** Start **

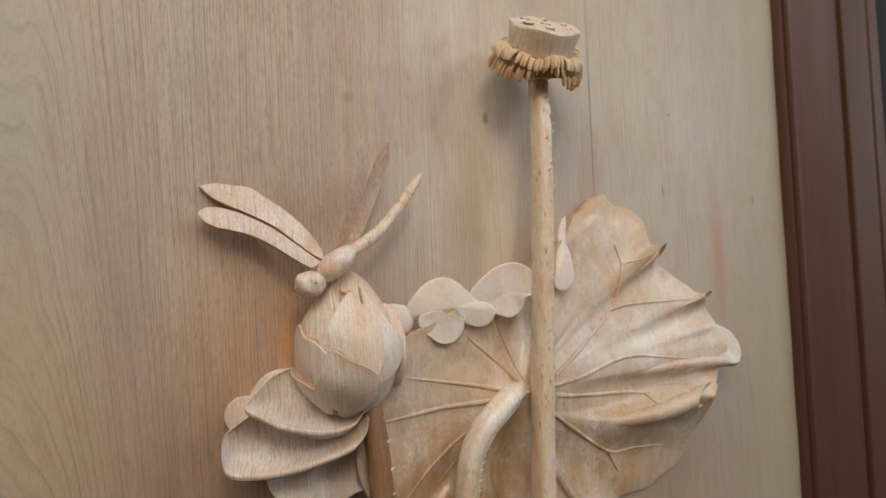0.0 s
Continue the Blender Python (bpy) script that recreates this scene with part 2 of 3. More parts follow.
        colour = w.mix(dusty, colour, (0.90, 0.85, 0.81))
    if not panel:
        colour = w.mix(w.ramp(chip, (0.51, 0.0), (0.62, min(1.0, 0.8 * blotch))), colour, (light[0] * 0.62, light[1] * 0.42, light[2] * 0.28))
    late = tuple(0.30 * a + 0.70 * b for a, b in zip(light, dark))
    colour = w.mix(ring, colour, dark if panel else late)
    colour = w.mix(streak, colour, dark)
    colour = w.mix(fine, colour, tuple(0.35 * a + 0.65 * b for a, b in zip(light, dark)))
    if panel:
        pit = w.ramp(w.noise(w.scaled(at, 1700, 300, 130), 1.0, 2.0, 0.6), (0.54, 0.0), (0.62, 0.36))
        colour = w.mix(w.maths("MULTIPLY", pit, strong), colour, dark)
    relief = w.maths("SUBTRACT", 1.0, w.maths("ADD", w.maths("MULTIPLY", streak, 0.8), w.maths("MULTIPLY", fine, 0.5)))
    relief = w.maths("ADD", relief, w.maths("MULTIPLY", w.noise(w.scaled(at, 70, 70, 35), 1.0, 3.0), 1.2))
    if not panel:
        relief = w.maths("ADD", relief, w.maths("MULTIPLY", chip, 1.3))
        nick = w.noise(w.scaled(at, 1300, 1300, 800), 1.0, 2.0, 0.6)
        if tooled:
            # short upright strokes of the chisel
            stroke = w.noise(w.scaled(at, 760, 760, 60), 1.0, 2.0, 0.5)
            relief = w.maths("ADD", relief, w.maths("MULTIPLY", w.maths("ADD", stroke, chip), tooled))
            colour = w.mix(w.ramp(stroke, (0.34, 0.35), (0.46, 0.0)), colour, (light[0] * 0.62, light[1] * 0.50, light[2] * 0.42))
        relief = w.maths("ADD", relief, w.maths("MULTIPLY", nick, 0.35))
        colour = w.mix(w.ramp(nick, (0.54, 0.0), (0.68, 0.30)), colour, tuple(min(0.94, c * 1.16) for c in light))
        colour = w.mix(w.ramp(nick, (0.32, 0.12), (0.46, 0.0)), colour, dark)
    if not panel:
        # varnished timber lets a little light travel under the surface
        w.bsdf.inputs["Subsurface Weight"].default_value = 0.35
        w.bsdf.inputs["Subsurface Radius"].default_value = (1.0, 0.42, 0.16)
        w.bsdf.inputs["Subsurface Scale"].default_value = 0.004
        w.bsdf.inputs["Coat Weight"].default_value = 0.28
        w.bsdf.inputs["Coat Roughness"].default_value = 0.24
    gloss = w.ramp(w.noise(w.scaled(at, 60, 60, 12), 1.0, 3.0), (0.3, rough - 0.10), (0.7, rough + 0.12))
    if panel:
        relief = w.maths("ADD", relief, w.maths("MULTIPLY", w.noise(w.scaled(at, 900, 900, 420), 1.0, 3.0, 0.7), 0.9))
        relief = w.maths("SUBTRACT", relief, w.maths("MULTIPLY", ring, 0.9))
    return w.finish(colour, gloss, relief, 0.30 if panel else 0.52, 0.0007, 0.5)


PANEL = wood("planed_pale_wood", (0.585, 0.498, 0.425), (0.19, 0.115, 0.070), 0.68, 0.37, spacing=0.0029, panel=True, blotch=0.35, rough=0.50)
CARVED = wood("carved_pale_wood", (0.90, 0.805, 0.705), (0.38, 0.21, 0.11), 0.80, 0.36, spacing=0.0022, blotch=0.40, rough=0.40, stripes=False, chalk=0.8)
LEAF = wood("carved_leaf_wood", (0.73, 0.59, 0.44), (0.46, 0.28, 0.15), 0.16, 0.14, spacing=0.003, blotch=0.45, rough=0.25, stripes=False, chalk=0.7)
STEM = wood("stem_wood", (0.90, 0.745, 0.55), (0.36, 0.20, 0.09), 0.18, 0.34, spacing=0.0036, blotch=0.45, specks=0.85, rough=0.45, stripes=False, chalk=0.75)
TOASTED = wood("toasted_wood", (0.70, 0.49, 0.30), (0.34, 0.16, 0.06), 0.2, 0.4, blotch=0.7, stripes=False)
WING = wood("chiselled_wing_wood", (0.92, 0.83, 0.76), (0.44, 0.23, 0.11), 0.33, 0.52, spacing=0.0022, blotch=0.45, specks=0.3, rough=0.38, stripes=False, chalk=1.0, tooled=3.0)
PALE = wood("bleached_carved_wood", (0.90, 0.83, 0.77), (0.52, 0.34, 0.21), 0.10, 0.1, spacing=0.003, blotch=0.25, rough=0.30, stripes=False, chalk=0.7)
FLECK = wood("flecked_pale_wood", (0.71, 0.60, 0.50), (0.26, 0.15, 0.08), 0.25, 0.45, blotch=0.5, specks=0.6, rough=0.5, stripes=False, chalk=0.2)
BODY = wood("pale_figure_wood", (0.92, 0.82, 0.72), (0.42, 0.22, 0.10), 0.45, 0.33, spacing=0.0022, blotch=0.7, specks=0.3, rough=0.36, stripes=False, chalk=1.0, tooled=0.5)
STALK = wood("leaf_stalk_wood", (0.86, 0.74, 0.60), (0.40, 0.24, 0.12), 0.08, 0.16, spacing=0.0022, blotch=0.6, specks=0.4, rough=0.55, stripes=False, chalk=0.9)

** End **

JOB: Drop the images and repeat the data exactly.

OUTPUT OF THE TASK:
0.0 s
Continue the Blender Python (bpy) script that recreates this scene with part 2 of 3. More parts follow.
        colour = w.mix(dusty, colour, (0.90, 0.85, 0.81))
    if not panel:
        colour = w.mix(w.ramp(chip, (0.51, 0.0), (0.62, min(1.0, 0.8 * blotch))), colour, (light[0] * 0.62, light[1] * 0.42, light[2] * 0.28))
    late = tuple(0.30 * a + 0.70 * b for a, b in zip(light, dark))
    colour = w.mix(ring, colour, dark if panel else late)
    colour = w.mix(streak, colour, dark)
    colour = w.mix(fine, colour, tuple(0.35 * a + 0.65 * b for a, b in zip(light, dark)))
    if panel:
        pit = w.ramp(w.noise(w.scaled(at, 1700, 300, 130), 1.0, 2.0, 0.6), (0.54, 0.0), (0.62, 0.36))
        colour = w.mix(w.maths("MULTIPLY", pit, strong), colour, dark)
    relief = w.maths("SUBTRACT", 1.0, w.maths("ADD", w.maths("MULTIPLY", streak, 0.8), w.maths("MULTIPLY", fine, 0.5)))
    relief = w.maths("ADD", relief, w.maths("MULTIPLY", w.noise(w.scaled(at, 70, 70, 35), 1.0, 3.0), 1.2))
    if not panel:
        relief = w.maths("ADD", relief, w.maths("MULTIPLY", chip, 1.3))
        nick = w.noise(w.scaled(at, 1300, 1300, 800), 1.0, 2.0, 0.6)
        if tooled:
            # short upright strokes of the chisel
            stroke = w.noise(w.scaled(at, 760, 760, 60), 1.0, 2.0, 0.5)
            relief = w.maths("ADD", relief, w.maths("MULTIPLY", w.maths("ADD", stroke, chip), tooled))
            colour = w.mix(w.ramp(stroke, (0.34, 0.35), (0.46, 0.0)), colour, (light[0] * 0.62, light[1] * 0.50, light[2] * 0.42))
        relief = w.maths("ADD", relief, w.maths("MULTIPLY", nick, 0.35))
        colour = w.mix(w.ramp(nick, (0.54, 0.0), (0.68, 0.30)), colour, tuple(min(0.94, c * 1.16) for c in light))
        colour = w.mix(w.ramp(nick, (0.32, 0.12), (0.46, 0.0)), colour, dark)
    if not panel:
        # varnished timber lets a little light travel under the surface
        w.bsdf.inputs["Subsurface Weight"].default_value = 0.35
        w.bsdf.inputs["Subsurface Radius"].default_value = (1.0, 0.42, 0.16)
        w.bsdf.inputs["Subsurface Scale"].default_value = 0.004
        w.bsdf.inputs["Coat Weight"].default_value = 0.28
        w.bsdf.inputs["Coat Roughness"].default_value = 0.24
    gloss = w.ramp(w.noise(w.scaled(at, 60, 60, 12), 1.0, 3.0), (0.3, rough - 0.10), (0.7, rough + 0.12))
    if panel:
        relief = w.maths("ADD", relief, w.maths("MULTIPLY", w.noise(w.scaled(at, 900, 900, 420), 1.0, 3.0, 0.7), 0.9))
        relief = w.maths("SUBTRACT", relief, w.maths("MULTIPLY", ring, 0.9))
    return w.finish(colour, gloss, relief, 0.30 if panel else 0.52, 0.0007, 0.5)


PANEL = wood("planed_pale_wood", (0.585, 0.498, 0.425), (0.19, 0.115, 0.070), 0.68, 0.37, spacing=0.0029, panel=True, blotch=0.35, rough=0.50)
CARVED = wood("carved_pale_wood", (0.90, 0.805, 0.705), (0.38, 0.21, 0.11), 0.80, 0.36, spacing=0.0022, blotch=0.40, rough=0.40, stripes=False, chalk=0.8)
LEAF = wood("carved_leaf_wood", (0.73, 0.59, 0.44), (0.46, 0.28, 0.15), 0.16, 0.14, spacing=0.003, blotch=0.45, rough=0.25, stripes=False, chalk=0.7)
STEM = wood("stem_wood", (0.90, 0.745, 0.55), (0.36, 0.20, 0.09), 0.18, 0.34, spacing=0.0036, blotch=0.45, specks=0.85, rough=0.45, stripes=False, chalk=0.75)
TOASTED = wood("toasted_wood", (0.70, 0.49, 0.30), (0.34, 0.16, 0.06), 0.2, 0.4, blotch=0.7, stripes=False)
WING = wood("chiselled_wing_wood", (0.92, 0.83, 0.76), (0.44, 0.23, 0.11), 0.33, 0.52, spacing=0.0022, blotch=0.45, specks=0.3, rough=0.38, stripes=False, chalk=1.0, tooled=3.0)
PALE = wood("bleached_carved_wood", (0.90, 0.83, 0.77), (0.52, 0.34, 0.21), 0.10, 0.1, spacing=0.003, blotch=0.25, rough=0.30, stripes=False, chalk=0.7)
FLECK = wood("flecked_pale_wood", (0.71, 0.60, 0.50), (0.26, 0.15, 0.08), 0.25, 0.45, blotch=0.5, specks=0.6, rough=0.5, stripes=False, chalk=0.2)
BODY = wood("pale_figure_wood", (0.92, 0.82, 0.72), (0.42, 0.22, 0.10), 0.45, 0.33, spacing=0.0022, blotch=0.7, specks=0.3, rough=0.36, stripes=False, chalk=1.0, tooled=0.5)
STALK = wood("leaf_stalk_wood", (0.86, 0.74, 0.60), (0.40, 0.24, 0.12), 0.08, 0.16, spacing=0.0022, blotch=0.6, specks=0.4, rough=0.55, stripes=False, chalk=0.9)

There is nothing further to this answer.